Die abwechslungsreiche Musik Katrin Schweigers schafft klingenden Raum für Soli (z.B. Nicola Kripylo als Xayide mit eigener Showeinlage) und Ensembles. Herz zerreißend die Klage der traurigen Archarai, durch Staffelung der Bühne als Kopfwürmer sichtbar. Wenn Bastian sie zu übermütigen Schlamuffen umwünscht, werden auch musikalisch nervende Schmetterlinge auf Angeln über die Bühne gehangelt. Menschen mischen sich nahtlos mit Puppen. Zu dieser Urform an Theaterkunst ermöglichen Bühnenapparate und Projektionstechnik spektakuläre Effekte.

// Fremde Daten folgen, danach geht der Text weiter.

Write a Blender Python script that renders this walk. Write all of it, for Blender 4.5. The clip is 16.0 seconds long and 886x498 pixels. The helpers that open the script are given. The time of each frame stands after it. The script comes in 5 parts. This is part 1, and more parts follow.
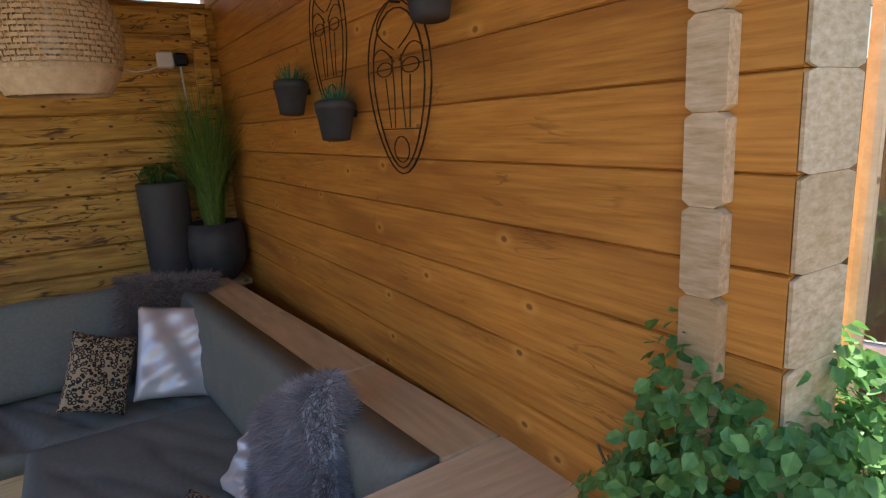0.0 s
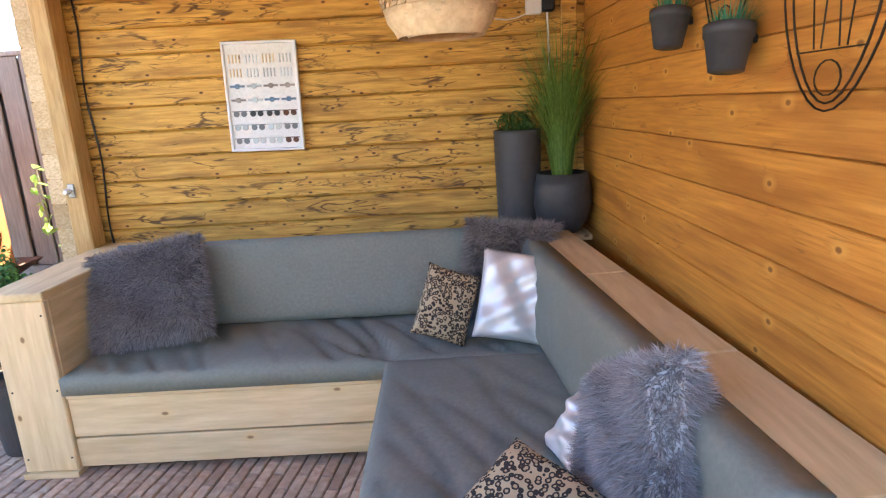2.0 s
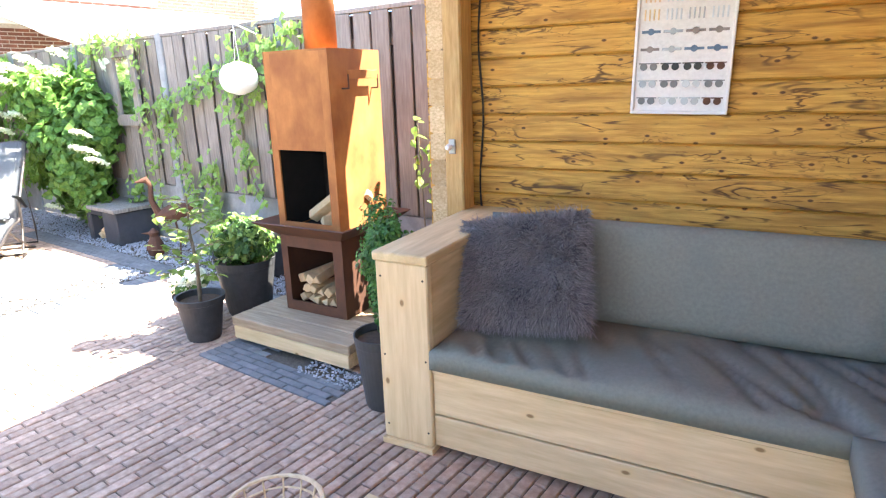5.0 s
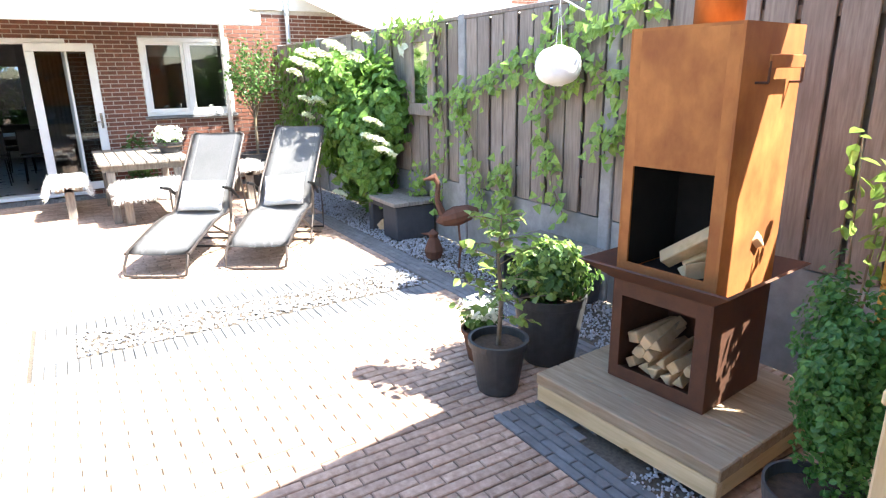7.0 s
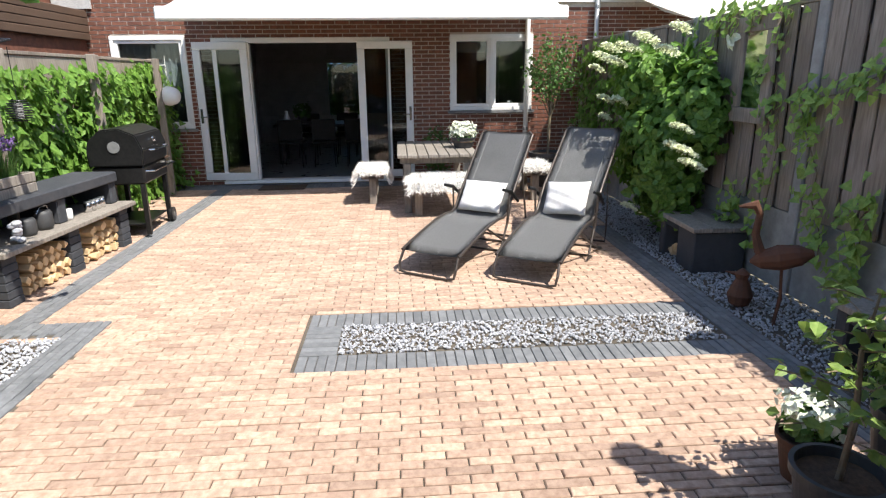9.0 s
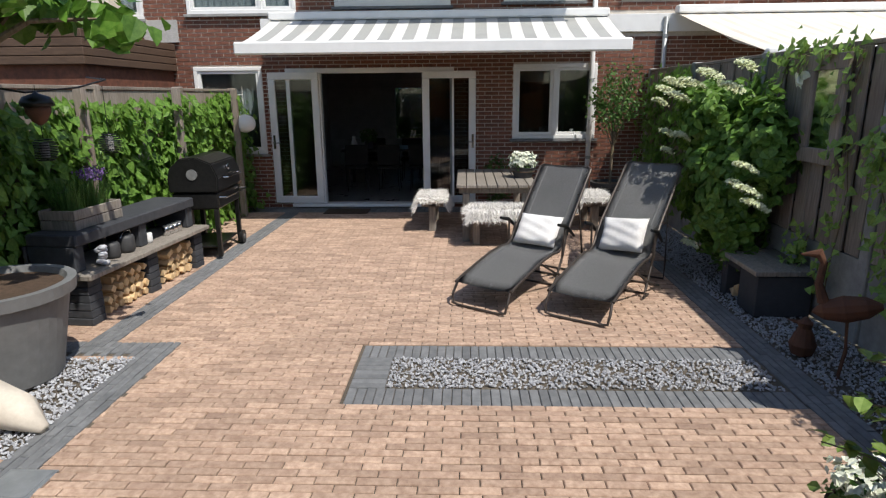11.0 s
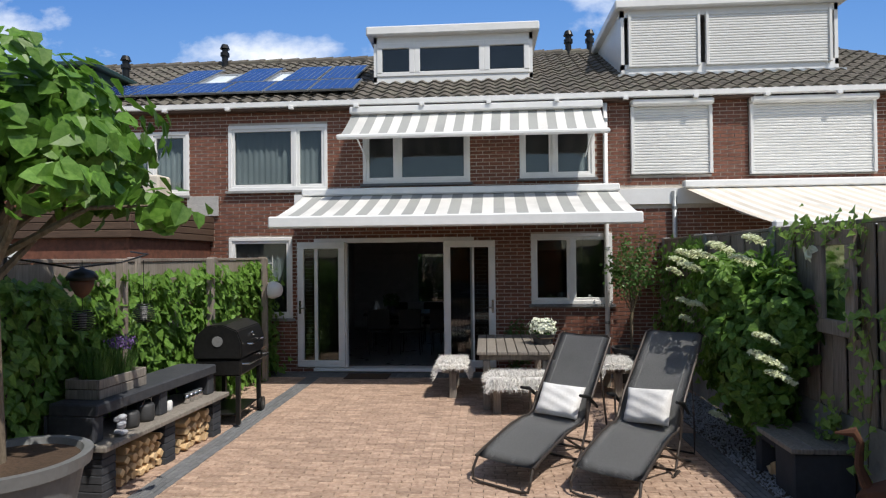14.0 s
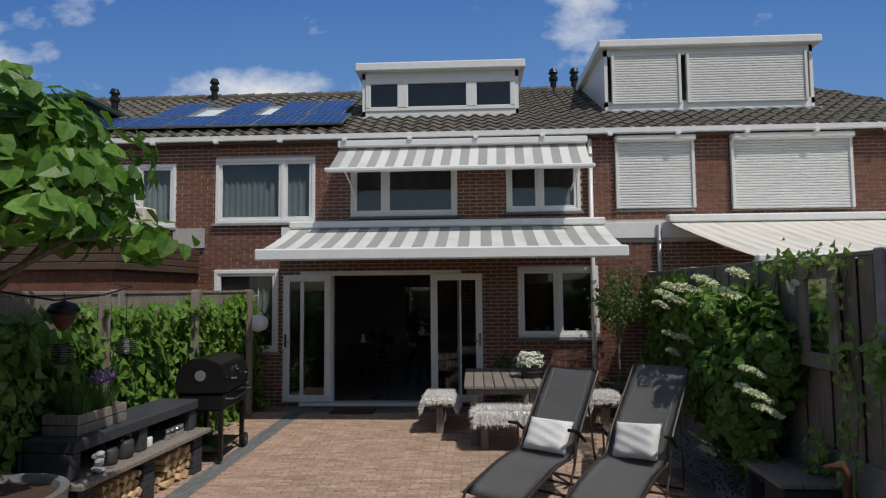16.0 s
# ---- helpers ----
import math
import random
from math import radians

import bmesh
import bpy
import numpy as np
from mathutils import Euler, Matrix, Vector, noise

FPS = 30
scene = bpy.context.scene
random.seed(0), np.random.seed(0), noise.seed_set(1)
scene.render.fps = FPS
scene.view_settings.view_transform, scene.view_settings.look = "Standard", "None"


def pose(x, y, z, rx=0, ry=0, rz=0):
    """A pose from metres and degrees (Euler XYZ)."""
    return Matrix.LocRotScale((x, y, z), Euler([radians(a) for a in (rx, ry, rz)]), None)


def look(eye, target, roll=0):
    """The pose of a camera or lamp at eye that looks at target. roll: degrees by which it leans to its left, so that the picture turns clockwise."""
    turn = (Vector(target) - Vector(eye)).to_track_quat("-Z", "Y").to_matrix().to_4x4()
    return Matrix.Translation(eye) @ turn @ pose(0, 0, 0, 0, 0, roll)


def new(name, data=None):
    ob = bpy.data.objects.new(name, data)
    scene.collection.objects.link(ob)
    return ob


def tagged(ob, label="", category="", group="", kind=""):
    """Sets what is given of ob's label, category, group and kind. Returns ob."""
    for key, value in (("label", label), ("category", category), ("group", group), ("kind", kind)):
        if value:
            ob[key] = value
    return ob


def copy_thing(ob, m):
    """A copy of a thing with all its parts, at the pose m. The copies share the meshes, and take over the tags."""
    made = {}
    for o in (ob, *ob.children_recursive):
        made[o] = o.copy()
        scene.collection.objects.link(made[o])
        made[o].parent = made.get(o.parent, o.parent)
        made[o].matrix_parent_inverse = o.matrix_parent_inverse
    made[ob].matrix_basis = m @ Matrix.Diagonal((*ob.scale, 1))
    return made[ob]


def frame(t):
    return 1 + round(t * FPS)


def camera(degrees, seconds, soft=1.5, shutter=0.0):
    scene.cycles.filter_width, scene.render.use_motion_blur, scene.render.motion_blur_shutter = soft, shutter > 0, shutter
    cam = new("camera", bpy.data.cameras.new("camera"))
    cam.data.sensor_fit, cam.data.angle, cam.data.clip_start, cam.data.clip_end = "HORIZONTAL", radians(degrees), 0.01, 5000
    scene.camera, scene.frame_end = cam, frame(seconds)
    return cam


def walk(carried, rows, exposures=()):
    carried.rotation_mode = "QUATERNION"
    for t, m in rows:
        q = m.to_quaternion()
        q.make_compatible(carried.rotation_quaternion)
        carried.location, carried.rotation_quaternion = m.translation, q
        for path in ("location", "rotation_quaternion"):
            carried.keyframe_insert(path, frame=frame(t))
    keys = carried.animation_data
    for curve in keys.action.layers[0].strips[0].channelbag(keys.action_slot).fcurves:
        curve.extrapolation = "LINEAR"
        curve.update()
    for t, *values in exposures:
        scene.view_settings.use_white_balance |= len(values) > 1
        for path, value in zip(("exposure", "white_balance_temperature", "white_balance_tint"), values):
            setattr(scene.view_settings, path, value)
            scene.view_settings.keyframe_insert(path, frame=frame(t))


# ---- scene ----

Wenn auch Ygramul nicht als „Die Viele“ dargestellt werden kann – sie und ihr Netz hängen sensationell in die Bühne. Grandiose Andeutungen: Eine graue Spirale hinter dem Werwolf als Symbol für das sich ausbreitende Nichts. Atemberaubend schöne Szenen für Wälder, die Sümpfe der Traurigkeit, den Garten um das „Änderhaus“ oder das Erinnerungs-Bergwerk Minroud.

Während die kompletten Streichungen für den Handlungsablauf meist gut zu verkraften sind, ergeben sich im zweiten Teil durch Umstellungen auch Unstimmigkeiten. Das verspätete Einbringen des Wüstenlöwen Graógramán korrespondiert etwas hinkend mit dem verfrühten Auftreten des Helden Hynreck (auch wenn dieser für Gregor Schulz eine herrliche Basis für burleske Quijoterie abgibt). Kompakt die Szenen um die manipulative Macht der Xaíde und ihren verderblichen Einfluss.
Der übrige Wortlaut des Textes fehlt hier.